[Extracted data entries]
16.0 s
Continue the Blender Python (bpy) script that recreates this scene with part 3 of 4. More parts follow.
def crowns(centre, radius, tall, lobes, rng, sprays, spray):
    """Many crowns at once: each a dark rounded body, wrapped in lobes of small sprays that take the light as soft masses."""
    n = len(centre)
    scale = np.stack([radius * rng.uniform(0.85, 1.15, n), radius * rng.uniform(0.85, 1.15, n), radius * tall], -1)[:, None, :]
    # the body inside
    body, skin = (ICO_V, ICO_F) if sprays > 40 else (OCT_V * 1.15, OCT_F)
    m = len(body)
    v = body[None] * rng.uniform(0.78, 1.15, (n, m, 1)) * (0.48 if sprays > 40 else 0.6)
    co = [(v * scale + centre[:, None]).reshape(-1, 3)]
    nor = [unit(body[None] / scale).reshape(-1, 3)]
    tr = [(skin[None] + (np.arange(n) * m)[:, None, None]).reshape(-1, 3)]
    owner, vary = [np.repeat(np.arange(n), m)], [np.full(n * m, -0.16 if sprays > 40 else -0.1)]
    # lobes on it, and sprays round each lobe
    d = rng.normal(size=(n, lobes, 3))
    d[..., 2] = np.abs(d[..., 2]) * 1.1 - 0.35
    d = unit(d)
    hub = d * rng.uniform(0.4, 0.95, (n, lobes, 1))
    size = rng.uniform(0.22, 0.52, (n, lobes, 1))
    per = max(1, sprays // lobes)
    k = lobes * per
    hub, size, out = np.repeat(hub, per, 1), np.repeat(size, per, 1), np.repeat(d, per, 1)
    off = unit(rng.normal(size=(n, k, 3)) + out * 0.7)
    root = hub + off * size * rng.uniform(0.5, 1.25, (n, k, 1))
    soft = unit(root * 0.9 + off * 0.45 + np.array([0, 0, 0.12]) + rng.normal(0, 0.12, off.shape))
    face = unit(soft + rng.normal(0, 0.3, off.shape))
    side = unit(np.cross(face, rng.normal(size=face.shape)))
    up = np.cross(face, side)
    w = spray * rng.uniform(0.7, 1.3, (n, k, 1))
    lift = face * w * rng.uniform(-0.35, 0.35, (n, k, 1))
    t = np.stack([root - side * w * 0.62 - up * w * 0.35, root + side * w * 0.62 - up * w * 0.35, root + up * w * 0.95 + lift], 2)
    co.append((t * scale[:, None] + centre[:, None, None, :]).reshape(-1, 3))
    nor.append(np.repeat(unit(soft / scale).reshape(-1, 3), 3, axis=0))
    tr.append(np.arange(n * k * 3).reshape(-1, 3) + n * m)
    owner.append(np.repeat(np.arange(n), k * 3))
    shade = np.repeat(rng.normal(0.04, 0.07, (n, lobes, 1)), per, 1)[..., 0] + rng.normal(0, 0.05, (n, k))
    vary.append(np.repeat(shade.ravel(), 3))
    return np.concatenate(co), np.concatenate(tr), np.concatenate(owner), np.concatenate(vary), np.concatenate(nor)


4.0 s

What is needed
Which lines hold the word "that"? Copy every one of them.

Exercise response
Continue the Blender Python (bpy) script that recreates this scene with part 3 of 4. More parts follow.
    """Many crowns at once: each a dark rounded body, wrapped in lobes of small sprays that take the light as soft masses."""